I think it’s important to note too that we subscribe to the firm transportation and put those basis hedges in for exactly this type of environment. It’s not a chicken or an egg issue, it’s because of the projects we had, we wanted to make sure that we have protected the economics regardless and that’s why they were put in place initially, and that’s why we’re subscribing to more capacity on Bison and Ruby also.

Karl F. Kurz

Let me make it clear on the last two questions, we still will be managing our Rockies capital spending to be prudent, not to continue to just ramp up like we’ve been doing this year.

Operator

Your next question is a follow up question from Rehan Rashid with Friedman, Billings, Ramsey & Co.
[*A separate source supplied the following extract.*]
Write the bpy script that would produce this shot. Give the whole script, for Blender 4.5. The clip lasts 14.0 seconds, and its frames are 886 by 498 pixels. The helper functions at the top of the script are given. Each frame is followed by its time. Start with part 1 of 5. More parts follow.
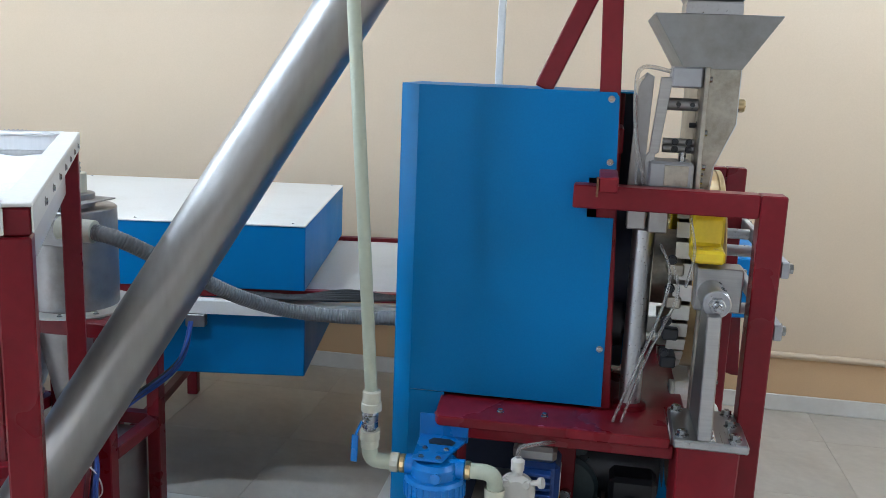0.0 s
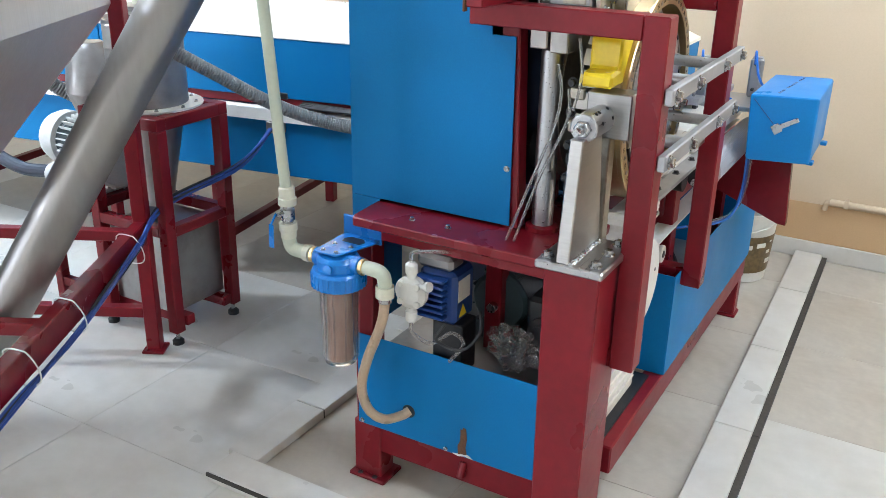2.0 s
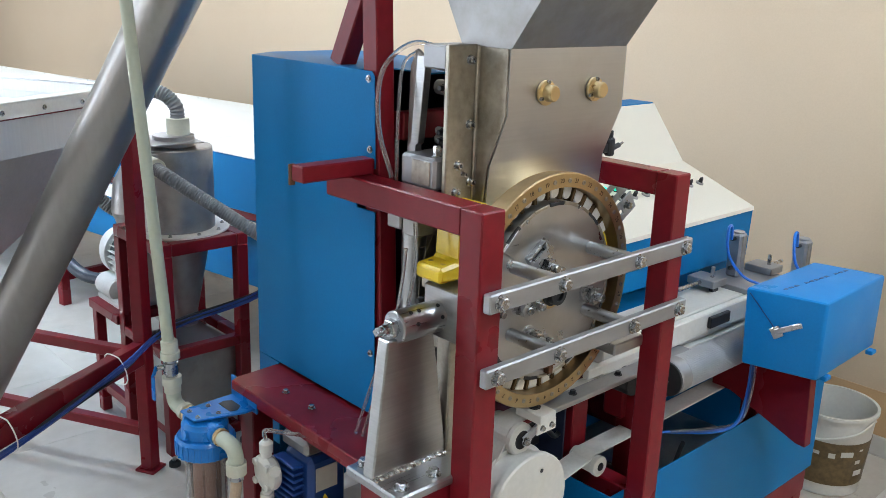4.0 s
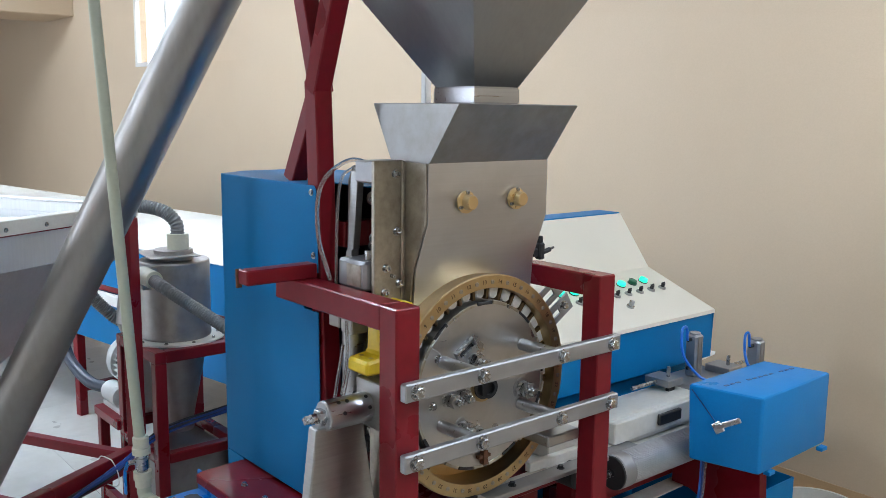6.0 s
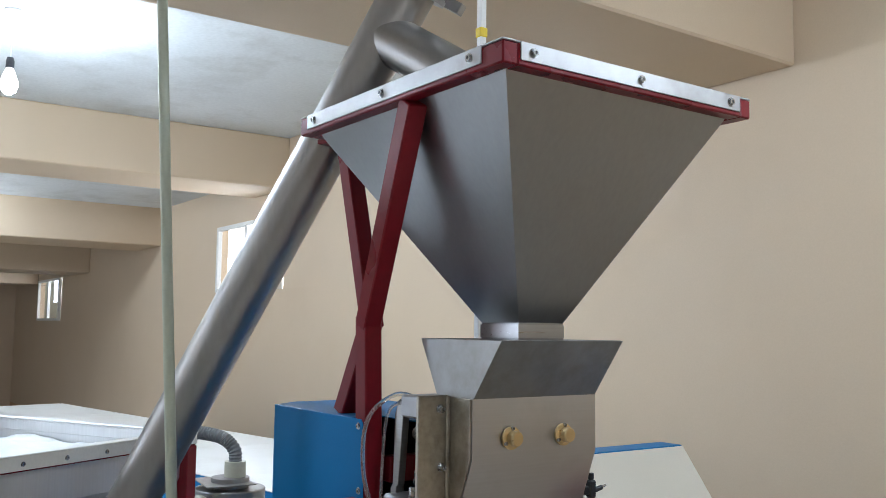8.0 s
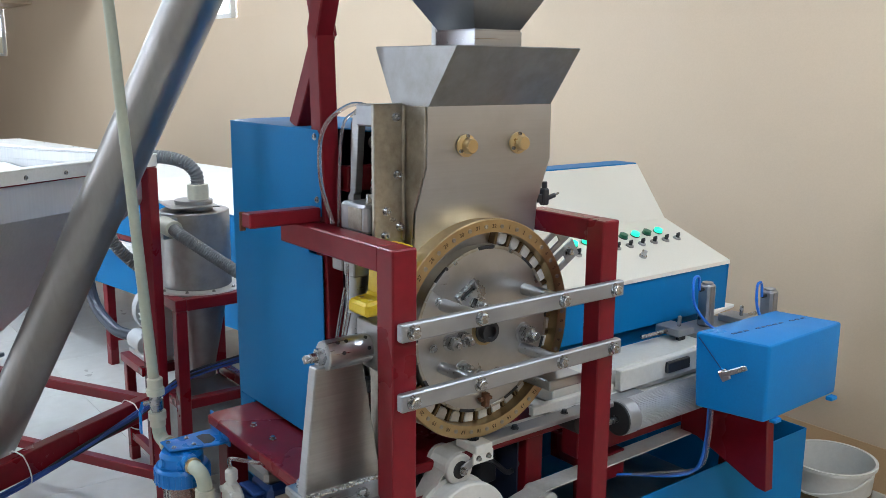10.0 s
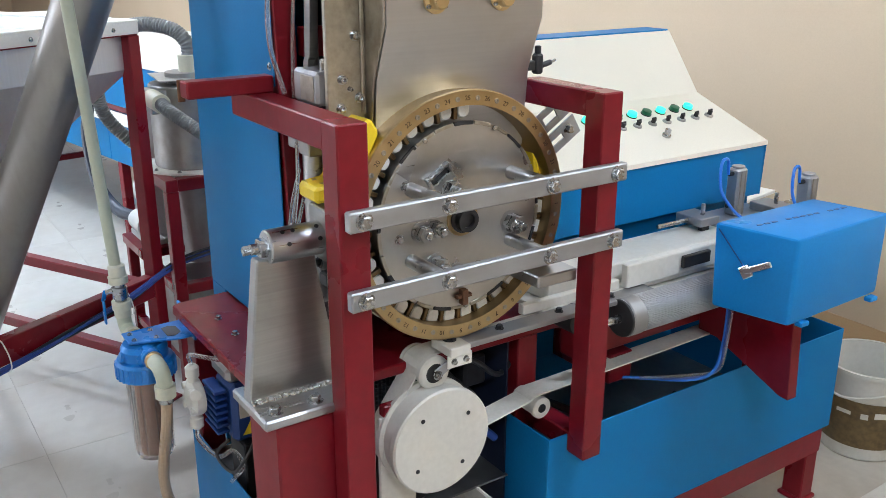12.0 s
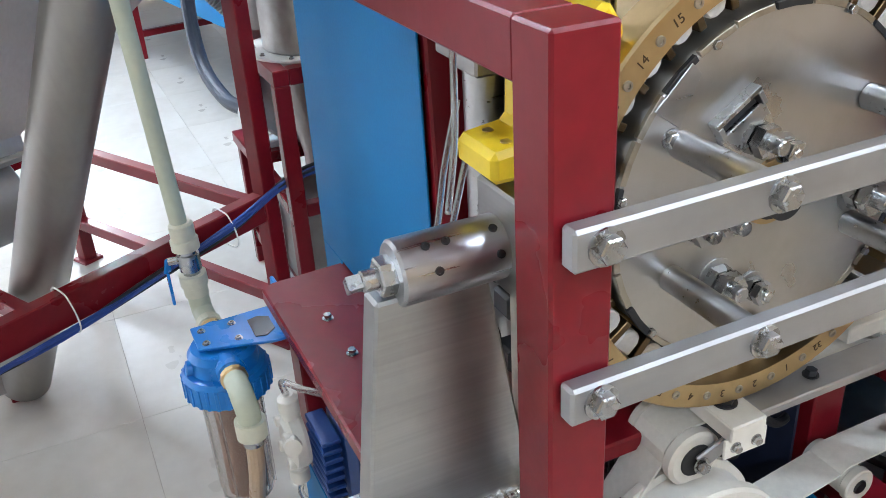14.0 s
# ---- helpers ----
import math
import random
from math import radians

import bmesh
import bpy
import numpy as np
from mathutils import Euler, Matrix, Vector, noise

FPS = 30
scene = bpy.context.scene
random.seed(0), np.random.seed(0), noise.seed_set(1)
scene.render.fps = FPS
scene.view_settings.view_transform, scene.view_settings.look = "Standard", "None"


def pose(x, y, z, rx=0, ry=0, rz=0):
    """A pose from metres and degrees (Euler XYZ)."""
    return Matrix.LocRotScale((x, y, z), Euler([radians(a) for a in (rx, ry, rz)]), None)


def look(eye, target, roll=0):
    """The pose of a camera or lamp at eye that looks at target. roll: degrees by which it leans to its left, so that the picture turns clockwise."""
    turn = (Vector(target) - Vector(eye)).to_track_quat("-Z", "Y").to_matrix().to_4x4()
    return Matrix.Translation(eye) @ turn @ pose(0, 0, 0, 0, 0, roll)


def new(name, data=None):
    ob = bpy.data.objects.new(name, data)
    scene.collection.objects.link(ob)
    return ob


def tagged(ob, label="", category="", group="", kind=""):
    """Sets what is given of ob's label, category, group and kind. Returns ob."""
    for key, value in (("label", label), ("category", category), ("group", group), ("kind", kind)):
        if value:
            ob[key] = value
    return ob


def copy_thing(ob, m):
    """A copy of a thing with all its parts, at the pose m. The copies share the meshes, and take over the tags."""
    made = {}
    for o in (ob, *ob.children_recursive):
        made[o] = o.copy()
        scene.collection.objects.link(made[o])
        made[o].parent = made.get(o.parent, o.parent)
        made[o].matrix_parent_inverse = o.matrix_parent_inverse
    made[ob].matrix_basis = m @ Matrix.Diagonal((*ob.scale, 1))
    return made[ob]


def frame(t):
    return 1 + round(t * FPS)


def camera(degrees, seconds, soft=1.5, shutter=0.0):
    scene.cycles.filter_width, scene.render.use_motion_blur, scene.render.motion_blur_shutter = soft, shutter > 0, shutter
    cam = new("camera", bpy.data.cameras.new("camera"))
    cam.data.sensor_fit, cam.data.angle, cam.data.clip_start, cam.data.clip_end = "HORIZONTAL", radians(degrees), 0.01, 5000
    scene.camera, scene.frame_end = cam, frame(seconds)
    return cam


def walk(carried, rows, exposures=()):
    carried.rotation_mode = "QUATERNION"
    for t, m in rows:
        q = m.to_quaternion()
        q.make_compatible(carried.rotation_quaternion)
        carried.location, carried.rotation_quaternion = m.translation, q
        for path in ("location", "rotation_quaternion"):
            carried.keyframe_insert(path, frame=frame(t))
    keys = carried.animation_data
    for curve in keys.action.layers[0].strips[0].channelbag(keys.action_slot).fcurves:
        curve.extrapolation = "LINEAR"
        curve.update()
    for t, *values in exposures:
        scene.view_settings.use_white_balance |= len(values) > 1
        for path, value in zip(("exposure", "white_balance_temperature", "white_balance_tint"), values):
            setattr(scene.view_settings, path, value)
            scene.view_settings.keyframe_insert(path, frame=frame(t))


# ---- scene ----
cam = camera(52.4, 14.0, 0.7)
PATH = [
    (0, (0.038, -0.209, 1.653), (-0.284, 1.724, 1.252), 2.3),
    (0.3, (0.142, -0.163, 1.645), (-0.321, 1.712, 1.125), 2.2),
    (0.5, (0.241, -0.173, 1.631), (-0.29, 1.676, 1.084), 3.4),
    (0.8, (0.446, -0.263, 1.651), (-0.139, 1.513, 0.942), 3.0),
    (1, (0.572, -0.313, 1.663), (-0.052, 1.431, 0.909), 1.6),
    (1.5, (0.777, -0.223, 1.636), (0.038, 1.476, 0.882), 0.4),
    (2, (1.001, -0.009, 1.646), (0.09, 1.603, 0.89), 1.2),
    (2.5, (1.289, 0.175, 1.663), (0.105, 1.628, 0.965), 1.1),
    (3, (1.484, 0.39, 1.677), (0.169, 1.79, 1.119), -1.3),
    (3.5, (1.535, 0.657, 1.694), (0.15, 2.009, 1.189), 2.0),
    (3.7, (1.529, 0.75, 1.775), (0.133, 2.064, 1.205), 2.1),
    (5.8, (1.822, 0.826, 1.747), (0.325, 2.117, 1.449), 0.0),
    (6, (1.835, 0.844, 1.78), (0.321, 2.116, 1.475), 0.7),
    (6.5, (1.871, 0.908, 1.773), (0.299, 2.139, 1.656), -0.4),
    (7, (1.886, 0.875, 1.815), (0.269, 2.044, 1.953), -0.1),
    (7.2, (1.895, 0.874, 1.827), (0.276, 2.028, 2.038), 0.0),
    (9.3, (1.893, 0.881, 1.768), (0.296, 2.076, 1.619), 1.8),
    (9.5, (1.901, 0.886, 1.762), (0.326, 2.092, 1.508), 1.4),
    (10, (1.899, 0.896, 1.747), (0.347, 2.095, 1.354), 0.5),
    (10.5, (1.905, 0.911, 1.743), (0.354, 2.102, 1.324), -0.7),
    (11, (1.903, 0.934, 1.735), (0.352, 2.115, 1.287), -1.4),
    (11.5, (1.909, 0.998, 1.722), (0.338, 2.129, 1.217), -1.4),
    (12, (1.792, 1.199, 1.686), (0.223, 2.256, 1.037), 0.1),
    (12.5, (1.634, 1.464, 1.688), (0.03, 2.412, 0.959), 1.0),
    (13, (1.488, 1.706, 1.65), (-0.261, 2.237, 0.839), 3.6),
    (13.5, (1.269, 1.633, 1.601), (-0.442, 2.228, 0.754), 0.1),
    (14, (0.993, 1.555, 1.554), (-0.625, 2.268, 0.62), -3.5),
]
walk(cam, [(t, look(eye, target, roll)) for t, eye, target, roll in PATH],
     exposures=[(0.0, -0.31, 6130, 12), (0.5, 0.12, 6250, 12), (1.0, 0.36, 6450, 12), (1.5, 0.36, 6450, 12), (2.5, 0.45, 6450, 12), (3.5, 0.08, 6450, 12), (6.0, -0.38, 6350, 13), (6.5, -0.48, 6300, 13), (7.0, -0.82, 6280, 12), (9.5, -0.52, 6300, 13), (10.0, -0.34, 6350, 13), (10.5, -0.26, 6500, 13), (11.0, -0.18, 6500, 13), (12.0, 0.02, 6500, 14), (12.5, 0.06, 6500, 14), (13.0, 0.04, 6500, 14), (14.0, 0.24, 6500, 14)])

# ---- world and light ----
world = bpy.data.worlds.new("sky")
scene.world = world
world.use_nodes = True
wn = world.node_tree.nodes
sky = wn.new("ShaderNodeTexSky")
sky.sky_type, sky.sun_disc = "NISHITA", False
sky.sun_elevation, sky.sun_rotation = radians(40), radians(200)
world.node_tree.links.new(sky.outputs["Color"], wn["Background"].inputs["Color"])
wn["Background"].inputs["Strength"].default_value = 0.12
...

Rehan Rashid - Friedman, Billings, Ramsey & Co.

On Haynesville, have you guys talked about how much acreage you have?

Charles A. Meloy

We have about 75,000 to 80,000 net acres in Haynesville, all of which is basically held by production.

Rehan Rashid - Friedman, Billings, Ramsey & Co.

And Caesar/Tonga, the $1.3 billion CapEx, how many wells in there or maybe a broad categorization of the costs?

Charles A. Meloy

It encompasses four wells with the completions and then the tieback to Constitution and the upgrade of the Constitution to handle the higher pressure wells from Caesar/Tonga.

Operator

At this time I’d like to turn the call back over to Mr. John Colglazier for closing remarks.

James T. Hackett

If I might just close it out, thank you. This is Jim. Thank you all for joining us today. We’re obviously cognizant of the challenges ahead for our industry and continue to monitor and manage the financial conditions closely. At the same time I think we have a lot to be excited about with some outstanding projects on the horizon and recent expiration momentum.

I want to take the opportunity to remind everybody that we will have a call on February 11 about capital and production guidance as well as the March 10 investor conference here in Houston and hope everybody has a great day and look forward to talking to you next week. Thanks.

Operator

Thank you for your participation in today’s conference. This does conclude your presentation. You may now disconnect and have a great day.